身柄拘束からの早期釈放を目指すなら、私選弁護人に依頼するのがおすすめです。私選弁護人は逮捕直後から接見できるからです。国選弁護人と違い、ご本人またはご家族が刑事弁護の実績豊富な弁護士を選任できる点もメリットです。依頼の仕方としては、逮捕前からご本人が弁護士を選任しておくか、ご本人が逮捕されたことを知ったご家族が弁護士に連絡する方法があります。
DV事件を弁護士に依頼するメリット
DV事案は、できる限り早く弁護士に依頼することで、日常生活への影響を最小限に抑えることが期待できます。ここでは、弁護士に依頼する具体的なメリットについてご紹介します。

刑事事件化の防止が期待できる
早期に弁護士に依頼の上、謝罪と賠償を尽くせば刑事事件化を防ぐことが期待できます。刑事事件にならなければ、逮捕や前科の回避につながります。仕事を休まなくて済むので、会社に暴力事件を起こしたと知られるおそれもなくなります。
早期釈放が期待できる
示談によって早期釈放が期待できます。弁護士は、示談成立を目指すことに加え、加害者を許す条項(宥恕条項)や被害届を取り下げる旨の条項にも同意していただけるよう交渉します。告訴されている場合は、告訴取消書も作成していただけるよう尽力します。

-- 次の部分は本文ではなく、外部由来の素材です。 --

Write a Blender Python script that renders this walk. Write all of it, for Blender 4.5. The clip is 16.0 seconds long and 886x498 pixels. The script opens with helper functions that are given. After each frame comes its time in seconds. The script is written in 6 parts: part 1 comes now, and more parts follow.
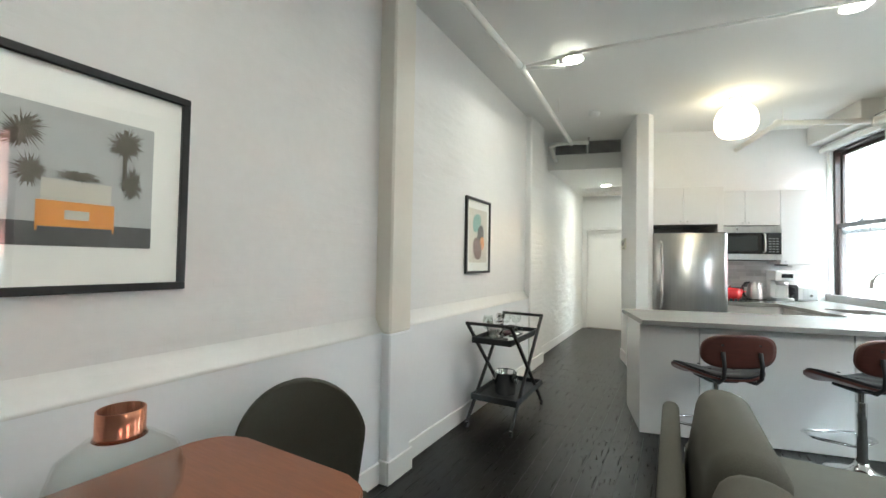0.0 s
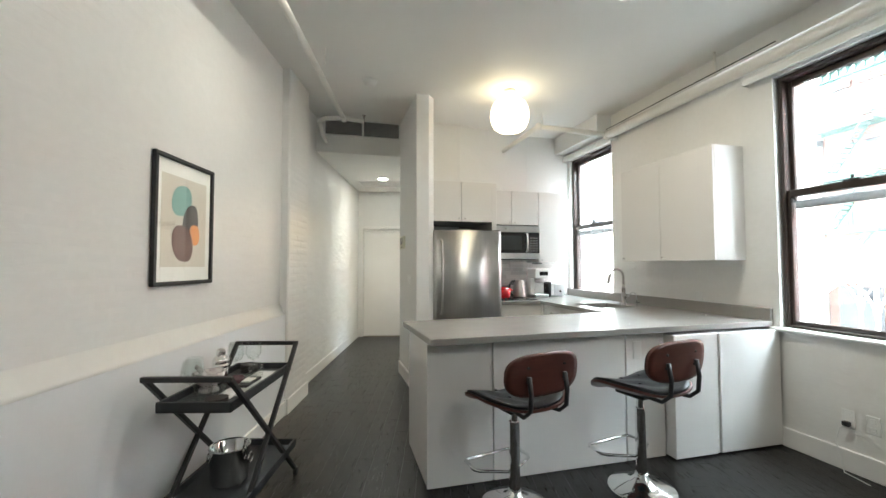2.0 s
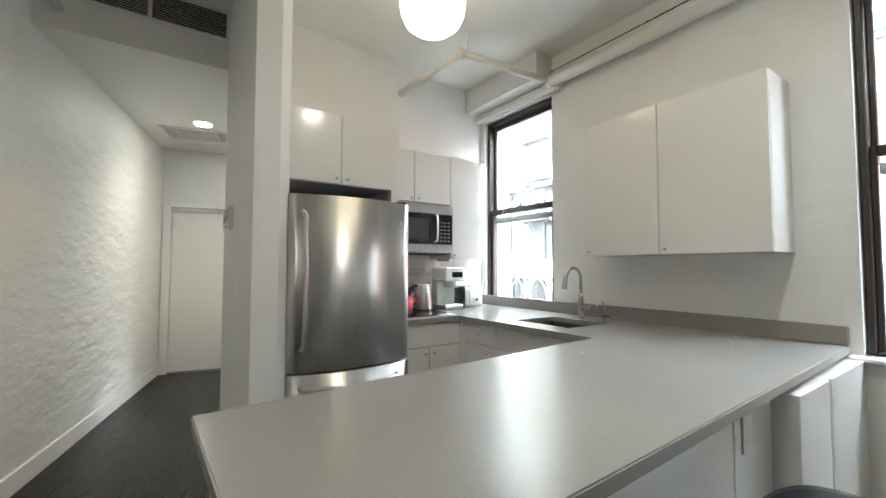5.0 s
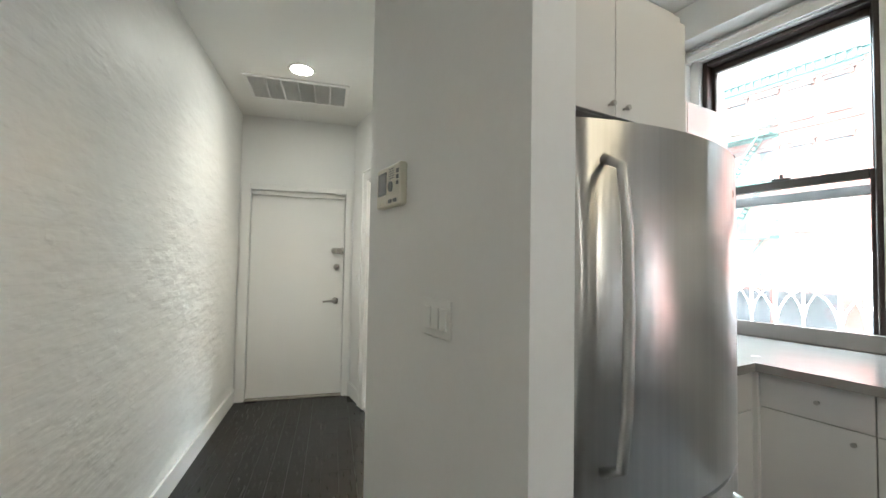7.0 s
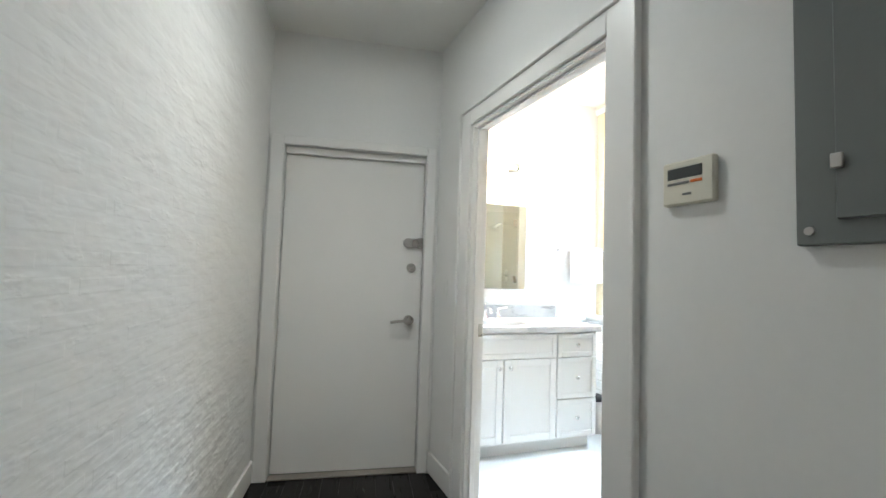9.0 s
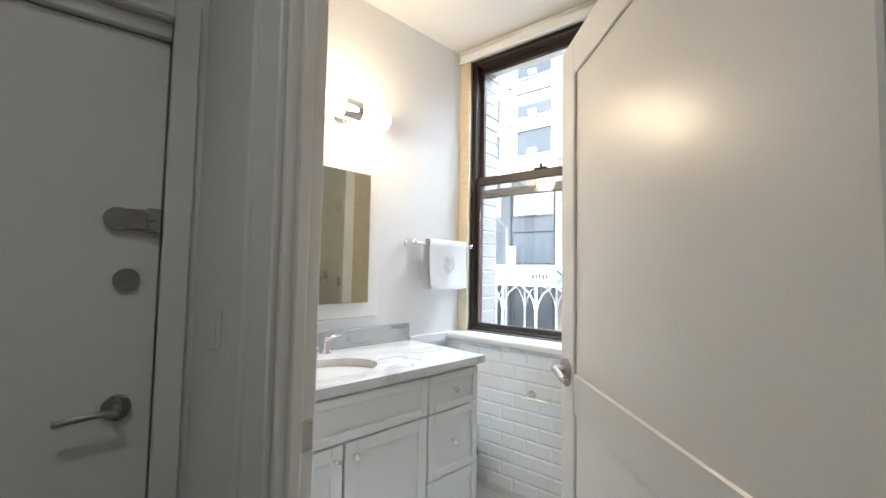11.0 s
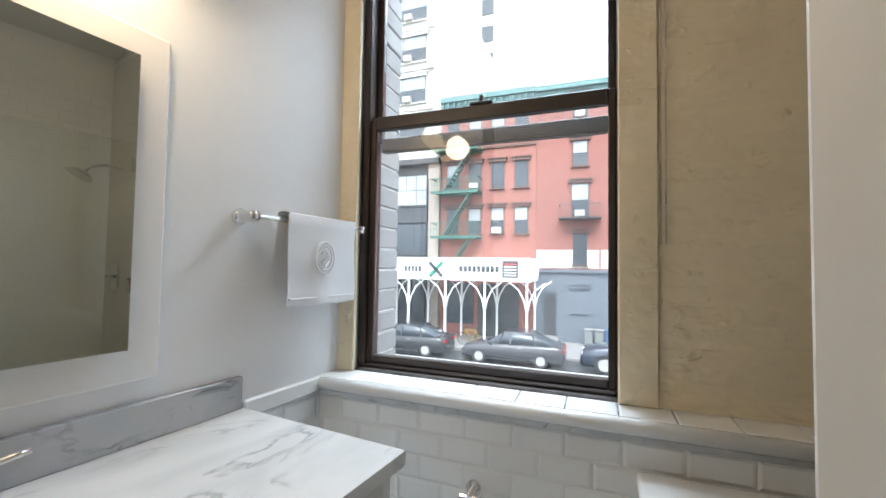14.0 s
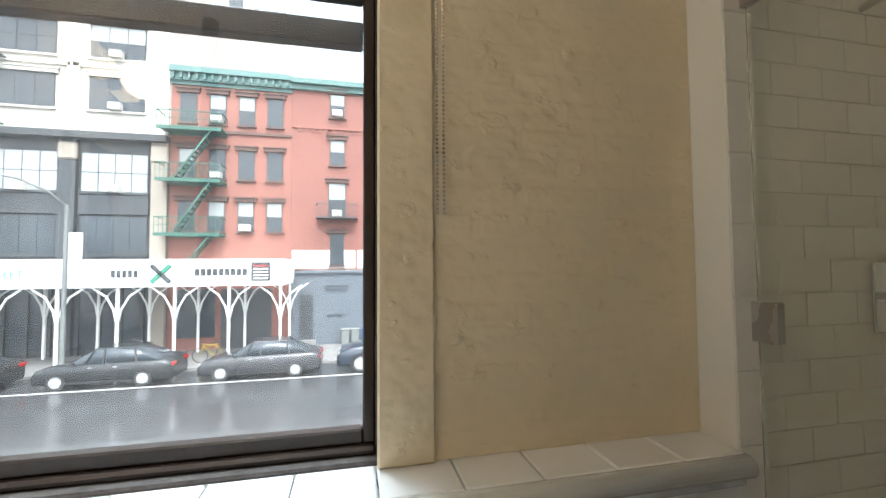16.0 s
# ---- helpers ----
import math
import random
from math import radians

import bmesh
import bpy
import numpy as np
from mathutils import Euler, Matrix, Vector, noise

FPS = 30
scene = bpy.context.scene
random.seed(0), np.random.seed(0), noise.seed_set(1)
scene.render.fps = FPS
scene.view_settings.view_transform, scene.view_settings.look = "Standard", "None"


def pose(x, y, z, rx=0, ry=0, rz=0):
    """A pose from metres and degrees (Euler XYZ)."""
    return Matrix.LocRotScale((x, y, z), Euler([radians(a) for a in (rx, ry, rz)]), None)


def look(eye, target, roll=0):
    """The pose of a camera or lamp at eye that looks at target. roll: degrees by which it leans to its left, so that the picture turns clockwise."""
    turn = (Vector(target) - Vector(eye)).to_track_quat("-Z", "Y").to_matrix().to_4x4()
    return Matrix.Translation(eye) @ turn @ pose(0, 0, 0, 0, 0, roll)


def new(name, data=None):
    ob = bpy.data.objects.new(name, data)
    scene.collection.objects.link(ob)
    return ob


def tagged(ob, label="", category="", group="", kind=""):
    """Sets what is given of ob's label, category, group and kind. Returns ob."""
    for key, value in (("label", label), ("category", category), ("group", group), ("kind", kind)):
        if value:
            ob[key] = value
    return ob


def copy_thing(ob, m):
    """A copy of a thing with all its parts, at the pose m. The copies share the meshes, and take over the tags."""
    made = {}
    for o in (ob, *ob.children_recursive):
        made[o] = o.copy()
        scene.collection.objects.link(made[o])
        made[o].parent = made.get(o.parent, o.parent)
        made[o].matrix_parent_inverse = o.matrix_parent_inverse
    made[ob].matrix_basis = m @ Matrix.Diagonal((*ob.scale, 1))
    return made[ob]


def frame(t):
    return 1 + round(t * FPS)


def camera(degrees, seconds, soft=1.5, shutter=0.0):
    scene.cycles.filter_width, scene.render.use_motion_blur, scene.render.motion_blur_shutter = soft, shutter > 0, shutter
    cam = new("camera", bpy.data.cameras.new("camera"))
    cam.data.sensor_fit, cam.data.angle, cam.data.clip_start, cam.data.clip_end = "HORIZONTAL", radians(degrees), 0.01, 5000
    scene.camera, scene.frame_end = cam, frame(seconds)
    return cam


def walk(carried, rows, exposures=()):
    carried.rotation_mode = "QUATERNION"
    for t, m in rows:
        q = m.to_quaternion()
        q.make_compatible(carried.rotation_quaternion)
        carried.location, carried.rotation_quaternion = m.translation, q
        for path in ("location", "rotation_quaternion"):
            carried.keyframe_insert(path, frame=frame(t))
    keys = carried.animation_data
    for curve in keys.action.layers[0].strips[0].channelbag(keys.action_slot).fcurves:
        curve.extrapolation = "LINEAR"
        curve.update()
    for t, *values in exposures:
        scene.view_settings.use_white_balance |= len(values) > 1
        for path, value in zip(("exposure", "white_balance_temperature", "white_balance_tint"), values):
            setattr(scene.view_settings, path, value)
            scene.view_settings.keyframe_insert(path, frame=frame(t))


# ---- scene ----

ただし、DV事案の場合、金銭賠償が済んでも、被害者への報復の危険がなくなったと認められない可能性があります。そのような場合に備え、被害者との別居措置をとったり、今後加害者が被害者に近づかない旨の誓約書も提出するなど、事例に応じた最善の弁護活動を行います。
不起訴獲得が期待できる
示談成立により不起訴処分の獲得も期待できます。不起訴となれば前科は付きません。また、事案によっては、実は被害者もここまで事件が大きくなると想像していなかったケースもあります。このような場合、被害者も起訴まで望んでいない場合が少なくありません。
弁護士は、当事者双方から事情を丁寧に聴き取り、検察官に対し、起訴の必要がないことを積極的に主張します。
刑の減軽が期待できる
起訴された場合でも、適切な弁護により、罰金刑や執行猶予付き判決となることが期待できます。怪我の程度にもよりますが、初犯であれば、実刑判決が言い渡されても執行猶予となる可能性は十分あります。
また、弁護士は、暴力行為をやめたくてもどうしていいか分からないと苦しむ方のために、加害向け自助グループの情報を提供することもあります。自身の行動を反省し、しっかりと更生に取り組む姿は、裁判上も刑を減軽する事情として考慮されます。